• _INSTRUCTION_: Set down the material exactly as given, please, from its first line through the line that includes "scene.render.fps = FPS".

• _INFORMATION SUPPLIED_:
begin

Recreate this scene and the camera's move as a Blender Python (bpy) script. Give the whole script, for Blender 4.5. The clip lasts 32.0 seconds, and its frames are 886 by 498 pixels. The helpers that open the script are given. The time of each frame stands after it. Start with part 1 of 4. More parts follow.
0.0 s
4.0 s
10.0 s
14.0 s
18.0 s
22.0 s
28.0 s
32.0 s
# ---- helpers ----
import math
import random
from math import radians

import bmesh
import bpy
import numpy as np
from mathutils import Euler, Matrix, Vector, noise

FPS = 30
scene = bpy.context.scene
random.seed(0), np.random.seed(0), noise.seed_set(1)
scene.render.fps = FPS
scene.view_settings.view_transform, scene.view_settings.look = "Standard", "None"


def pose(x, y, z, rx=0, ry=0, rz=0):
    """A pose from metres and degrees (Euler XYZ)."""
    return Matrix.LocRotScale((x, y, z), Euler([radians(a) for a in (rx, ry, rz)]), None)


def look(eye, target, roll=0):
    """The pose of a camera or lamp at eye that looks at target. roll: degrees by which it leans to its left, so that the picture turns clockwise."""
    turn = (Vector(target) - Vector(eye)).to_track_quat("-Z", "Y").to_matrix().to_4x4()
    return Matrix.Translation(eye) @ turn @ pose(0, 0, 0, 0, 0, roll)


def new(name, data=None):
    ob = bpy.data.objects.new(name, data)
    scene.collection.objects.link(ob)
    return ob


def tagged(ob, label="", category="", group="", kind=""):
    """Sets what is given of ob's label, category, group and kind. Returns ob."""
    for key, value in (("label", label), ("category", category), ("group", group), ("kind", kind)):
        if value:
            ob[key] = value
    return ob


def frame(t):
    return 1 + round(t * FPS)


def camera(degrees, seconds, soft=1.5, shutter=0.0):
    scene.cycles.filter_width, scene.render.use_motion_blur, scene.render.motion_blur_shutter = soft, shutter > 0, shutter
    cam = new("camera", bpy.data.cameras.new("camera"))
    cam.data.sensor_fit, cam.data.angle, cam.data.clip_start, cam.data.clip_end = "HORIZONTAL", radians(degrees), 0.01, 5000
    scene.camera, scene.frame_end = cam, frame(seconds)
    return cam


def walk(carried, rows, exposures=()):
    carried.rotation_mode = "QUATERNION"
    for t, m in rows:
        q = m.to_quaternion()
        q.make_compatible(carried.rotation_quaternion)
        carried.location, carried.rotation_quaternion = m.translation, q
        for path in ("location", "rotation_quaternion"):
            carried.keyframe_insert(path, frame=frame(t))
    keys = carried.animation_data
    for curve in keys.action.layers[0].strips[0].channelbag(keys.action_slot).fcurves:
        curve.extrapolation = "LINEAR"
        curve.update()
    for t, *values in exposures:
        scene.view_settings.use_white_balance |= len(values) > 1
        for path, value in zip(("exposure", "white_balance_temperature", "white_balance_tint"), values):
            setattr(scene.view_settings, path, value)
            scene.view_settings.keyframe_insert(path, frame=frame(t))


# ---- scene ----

end

• _WRITTEN REPLY_:
Recreate this scene and the camera's move as a Blender Python (bpy) script. Give the whole script, for Blender 4.5. The clip lasts 32.0 seconds, and its frames are 886 by 498 pixels. The helpers that open the script are given. The time of each frame stands after it. Start with part 1 of 4. More parts follow.
0.0 s
4.0 s
10.0 s
14.0 s
18.0 s
22.0 s
28.0 s
32.0 s
# ---- helpers ----
import math
import random
from math import radians

import bmesh
import bpy
import numpy as np
from mathutils import Euler, Matrix, Vector, noise

FPS = 30
scene = bpy.context.scene
random.seed(0), np.random.seed(0), noise.seed_set(1)
scene.render.fps = FPS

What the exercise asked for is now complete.